Jedes Mal, wenn es darum geht, irgendwo zusammen als Familie Essen zu gehen, fallen immer die drei gleichen Restaurantnamen. Sie probieren nicht gerne Neues aus, vielleicht auch aus Angst vor dem Ungewissen?
Meine Eltern waren diejenigen, die sich bei Elternabenden möglichst unauffällig verhielten, um nichts sagen zu müssen, vor Angst sich falsch zu artikulieren. Heute können wir nur zusammen darüber lachen, wenn meine Mutter anstatt Puderzucker „Zukierpuder“ sagt. Worüber ich nicht wirklich lachen kann, sind die Ermahnungen meiner Mutter. „Wyprostój się!“ (Sitz/ Geh gerade!) oder „Spróbuj chodzić jak dama!“ (Versuch wie eine Dame zu gehen!) sagt sie dann immer.

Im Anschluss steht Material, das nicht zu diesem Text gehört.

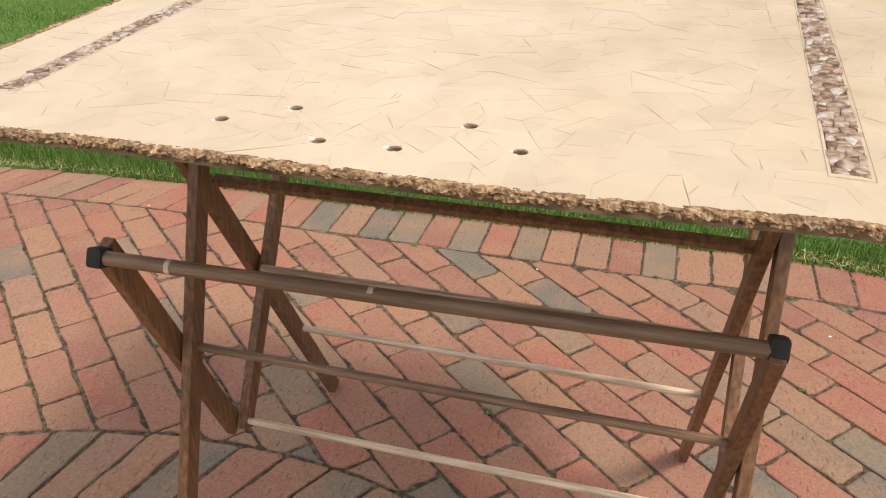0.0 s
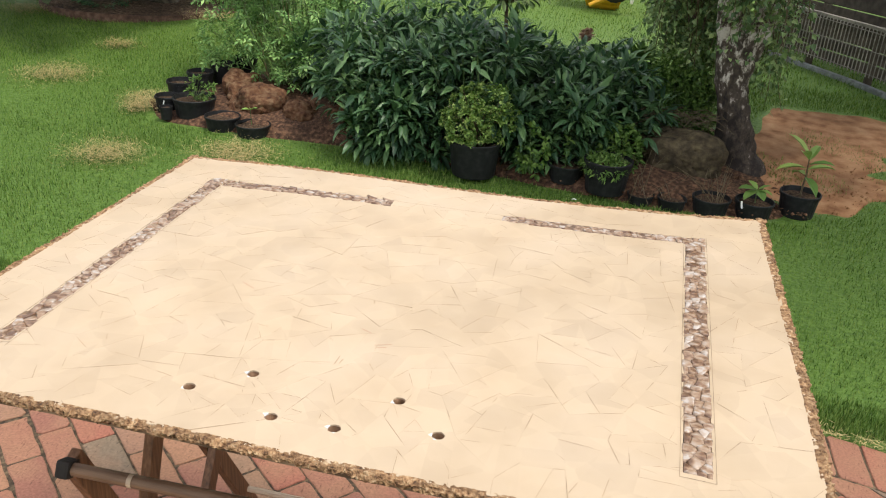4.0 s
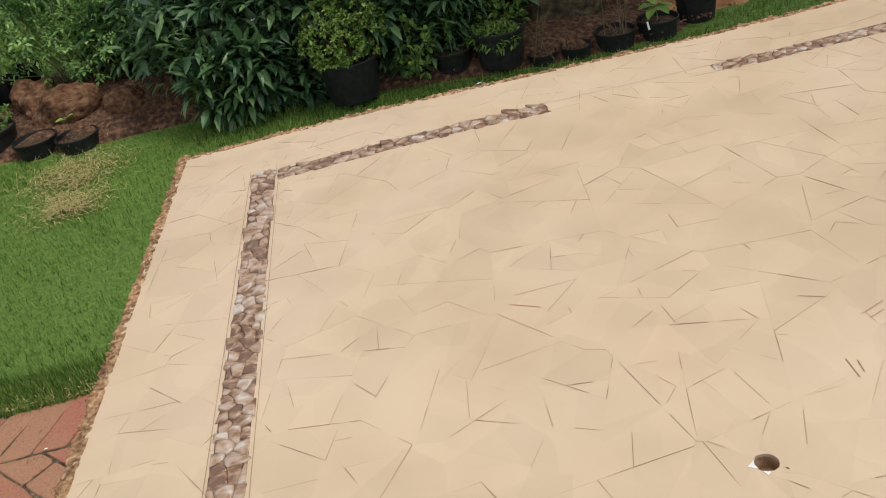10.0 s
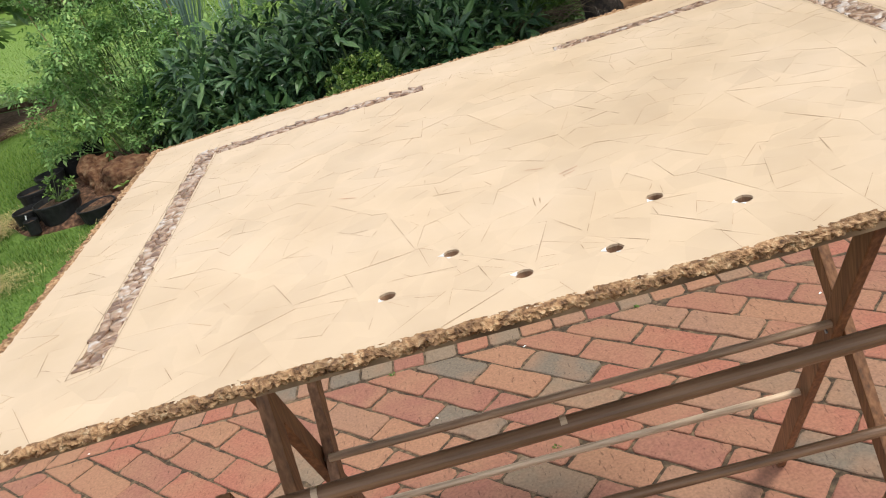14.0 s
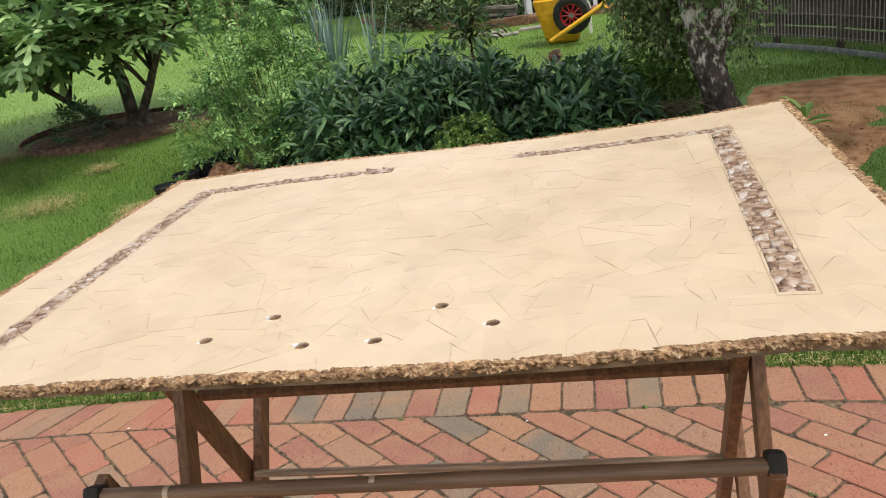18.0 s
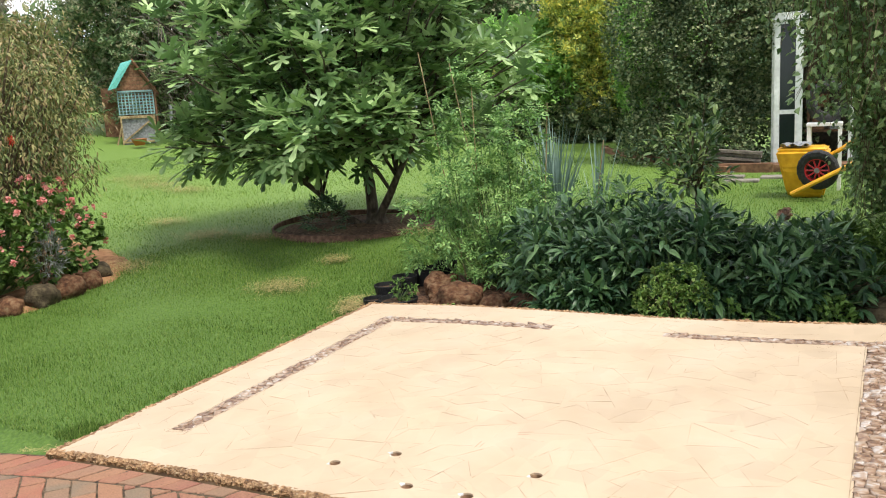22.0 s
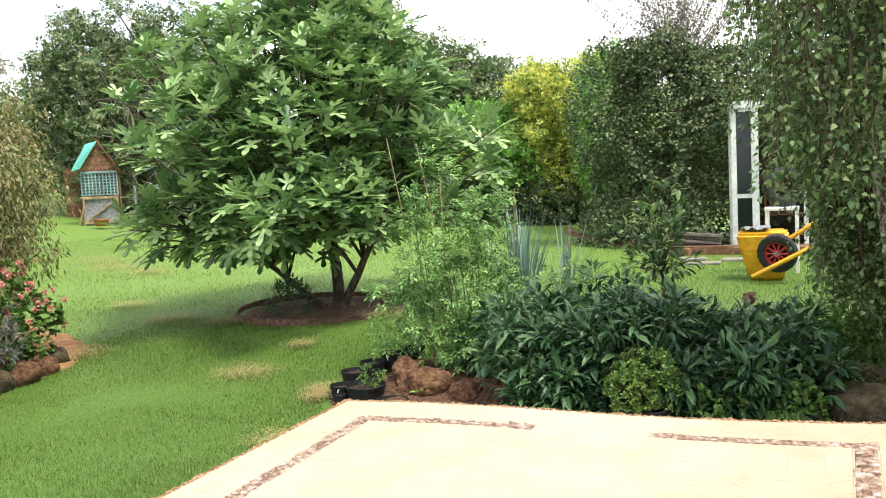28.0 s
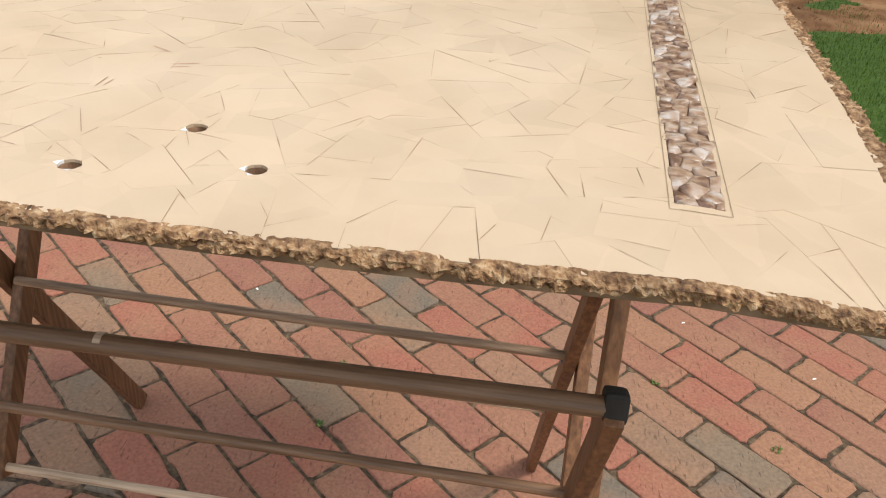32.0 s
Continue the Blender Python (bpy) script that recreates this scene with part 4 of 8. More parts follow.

„Wir wollten so gern Glitzer sein.“ (99)
Ich erinnere mich noch genau an die Weihnachten, an denen meine Cousine zu mir meinte: „Ihr in Deutschland kriegt immer so tolle Sachen zu Weihnachten, nicht so wie wir.“ Erst ab dem Zeitpunkt realisierte ich, dass der Unterschied zwischen beiden Ländern doch größer ist, als erst einmal gedacht und ich erinnerte mich daran, wie meine Mutter immer wieder zu mir sagte „Elena, wir haben es gut, wir müssen hier nicht so extrem auf die Preise gucken.“ Damals war es in Polen auch noch teilweise günstiger als in Deutschland, heutzutage sind die Preise in beiden Ländern größtenteils gleich.

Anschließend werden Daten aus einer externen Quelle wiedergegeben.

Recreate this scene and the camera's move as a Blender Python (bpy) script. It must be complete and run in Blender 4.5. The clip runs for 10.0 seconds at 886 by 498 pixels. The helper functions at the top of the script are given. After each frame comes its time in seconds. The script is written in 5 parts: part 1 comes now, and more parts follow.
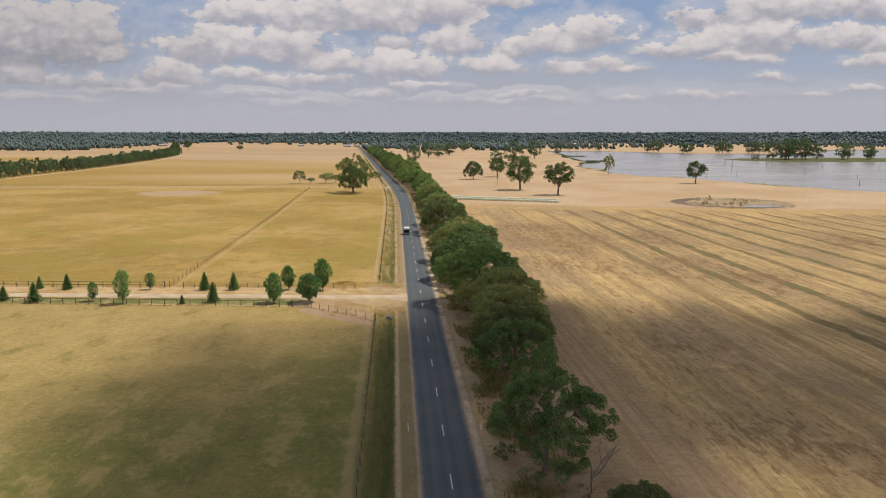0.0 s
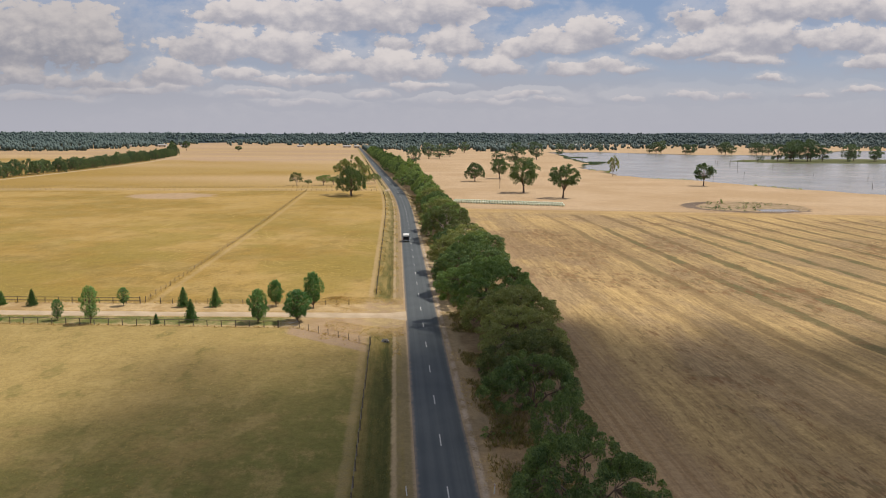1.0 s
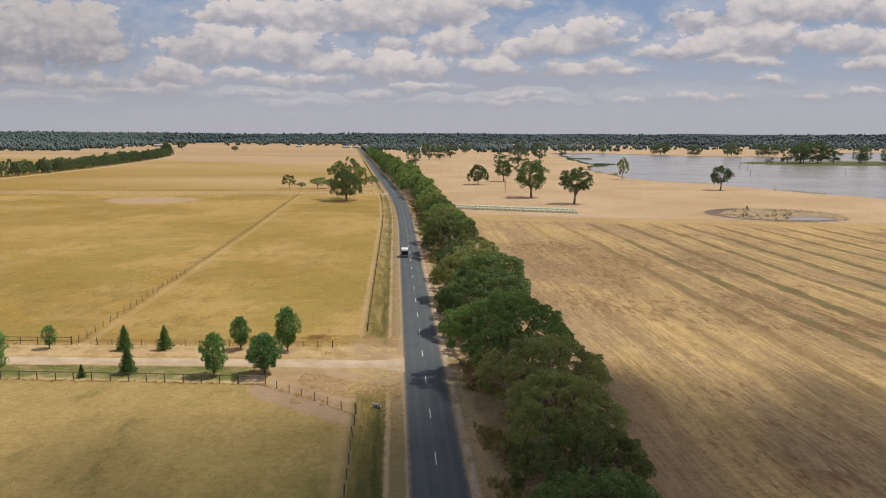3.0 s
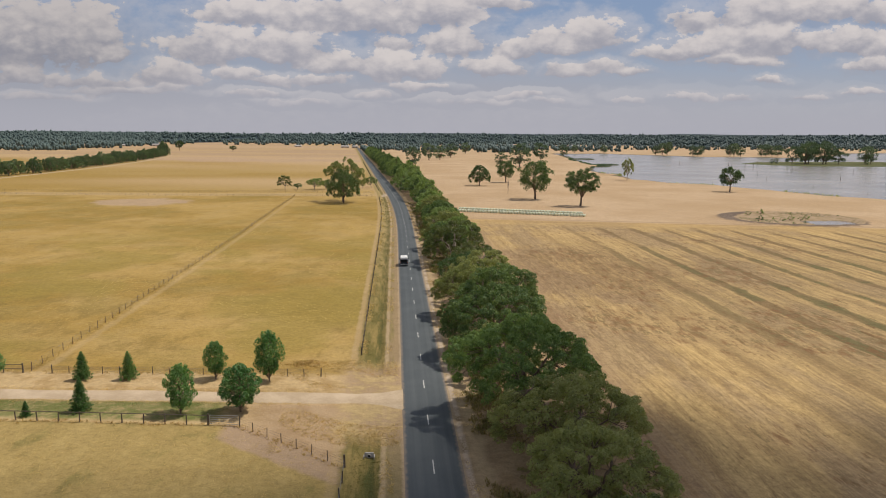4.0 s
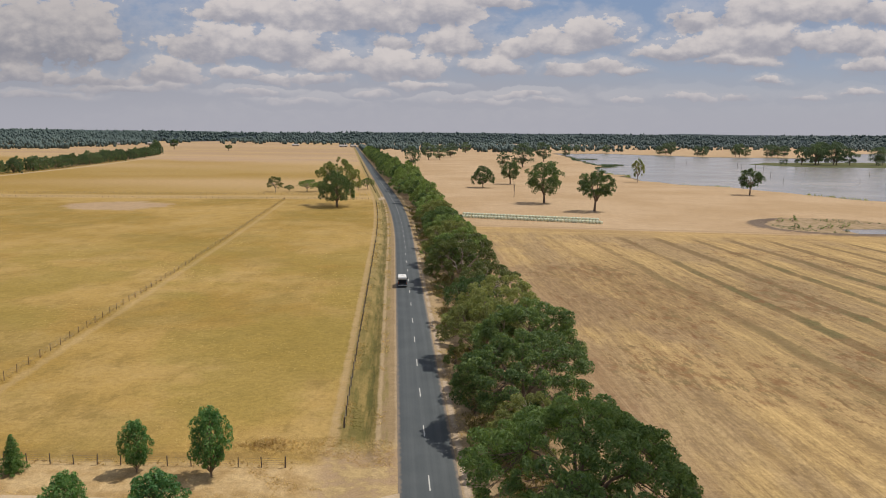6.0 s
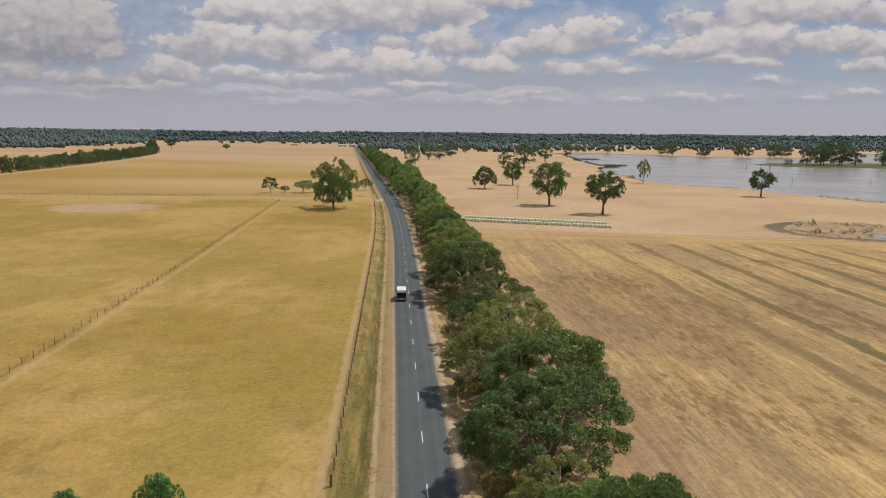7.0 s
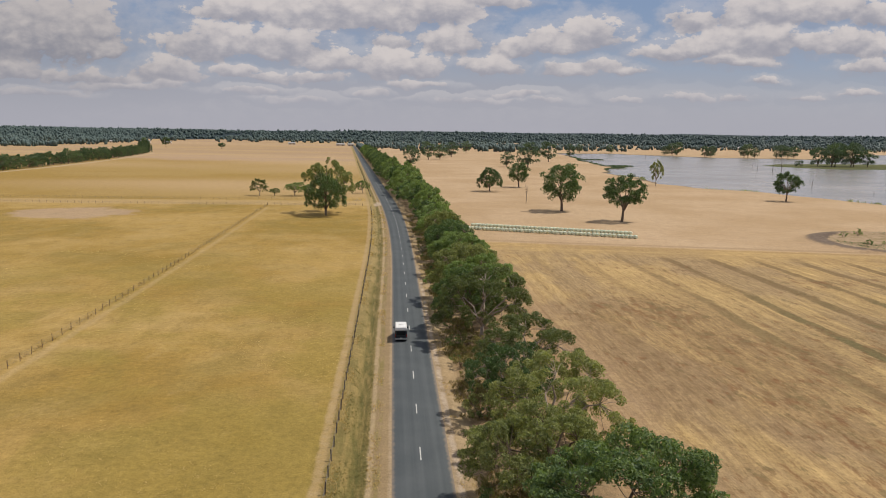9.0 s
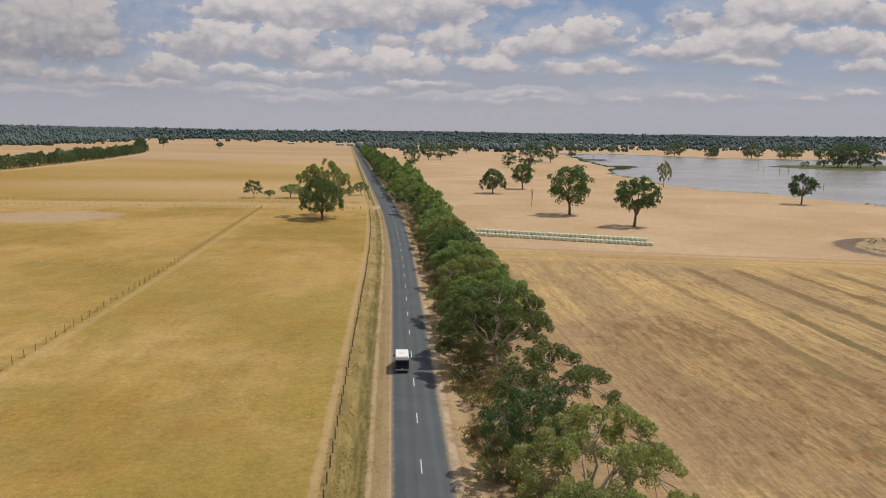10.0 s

„In Deutschland mussten sie feststellen, dass sie nicht nur von Deutschen umgeben waren, sondern auch von Jugoslawen, Türken, Griechen, Albanern – von all den sichtbaren Ausländern. Dass außerhalb Polens verschiedene Kulturen zusammenlebten, dass dort Nachbarn, Freunde, Kollegen eine andere Religion und Hautfarbe haben konnten, das wussten sie, aber es blieb Theorie – eine, die sie nie gelebt hatten.” (118)
Als ich mit meinen Eltern das letzte Mal in Warschau war, fiel mir plötzlich auf, dass die meisten Kellnerinnen mit einem ungewöhnlichen Akzent sprachen und auch meinen Eltern blieb das nicht unbemerkt. „Wszędzie widać tych Ukraińców!” (dt.: Überall sieht man diese Ukrainer!), lautete der Kommentar meiner Eltern. Einerseits freute sie dies, andererseits fand mein Vater die Vorstellung paradox, eine in einem Restaurant für traditionell polnische Küche arbeitende ukrainische Kellnerin zu fragen, was sie ihm empfehlen könnte. Auch in Hamburg fällt häufig der Kommentar: „Die kommen bestimmt aus der DDR.” Dabei blenden meine Eltern häufig aus, dass sie sich selbst in einem Land aufhalten, welches nicht ihr Geburtsland ist. Man könnte meinen, die heutzutage nach Deutschland Geflüchteten hätten einen triftigeren Grund, nach Deutschland auszuwandern, als meine Eltern ihn damals hatten, weil in ihrem Heimatland Krieg, Verfolgung, Hunger und Krankheit herrschen. Obwohl sie selbst in dieses Land emigriert sind, stehen sie Geflüchteten kritisch gegenüber. Ich weiß nicht, ob dies der unterbewusste Einfluss der polnischen Regierung ist oder sie selbst einfach vergessen haben, wie viel einfacher ihre Integration hätte laufen können, wenn sie ein wenig Hilfe von außen bekommen hätten.
„Und fühlst du dich mehr als Deutsche oder als Polin?” (175)
Eine Frage, die mir meine Eltern, insbesondere meine Mutter, bis heute nicht richtig beantworten können. Ihre Eltern waren teilweise selber deutsch-polnisch, ihr Wohnort war Danzig. Danzig gehörte Zwischenzeitlich zu Deutschland, dann wieder zu Polen. Aber auf die Frage, ob meine Eltern sich irgendwann vorstellen könnten, nach Danzig zurückzukehren, gibt es eine ganz klare Antwort: „Nein. Wozu? Was sollen wir da? Ich bin nicht einmal von dort geflohen um wieder dorthin zurückzukehren! Wozu haben wir uns das alles hier in Deutschland denn aufgebaut?“
Auch wenn sie nicht nach Polen zurückkehren wollen, wird die Wigilia bei uns traditionell polnisch gefeiert. Mir wurde zwar nie beigebracht, dass es das traditionelle Weihnachtsfest war, ich lernte dieses aber dank meines Studiums. Pierogi gab es allerdings auch am wichtigsten polnischen Feiertag nicht. „Wenn du sie machen möchtest, gerne, aber ich habe genug zu tun.“, sagte meine Mutter.